They forget Musical Youth (Pass the Dutchie, 1982) and Eddy Grant (Electric Avenue, 1982) and Prince (Little Red Corvette, 1999 both 1983) and Herbie Hancock (Rockit, 1983)...
But then commies love to revise history.
Remember that the MTV/VH-1 Concert For New York had the police officers and firemen boos for Hillary Clinton overdub by Viacom with CHEERS. And that it the only version available from Sony.
"The segregation was MTV's early shame" - IRONIC considering Viacom is behind the black only BET. And where would one find the modern ROCK & ROLL bands with black singers like The Dirtbombs and The Bellrays? Oh wait, those are integrated bands (and Lisa Kekaula has a white husband). Unwelcome at MTV OR BET.

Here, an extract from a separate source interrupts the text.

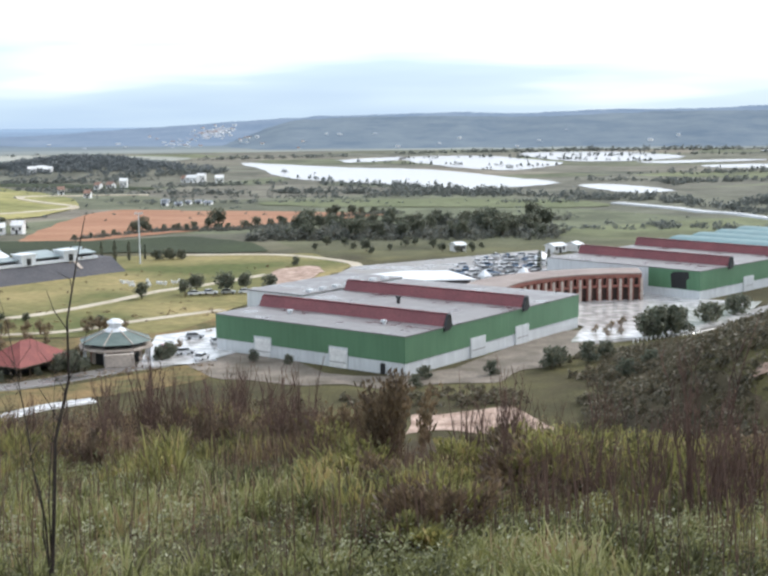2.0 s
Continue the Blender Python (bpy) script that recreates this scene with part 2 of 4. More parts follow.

"Electric Avenue" was in '83. The first video by a black artist was "Billie Jean" in December 1982. MTV initially refused to air the video because they said bluntly that a black artist would not appeal to their white rock audience. CBS Records head Walter Yetnikoff then threatened to ban his rock acts from making videos and MTV relented.
There are other factual errors in this article. JJ Jackson, Nina Blackwood and Martha Quinn were fired at the same time in 1986 (I think in June). Alan Hunter left a year later and Mark Goodman left in 1988. Quinn came back in 1989 and left three years later. "Yo MTV Raps" debuted in 1988, not 1986.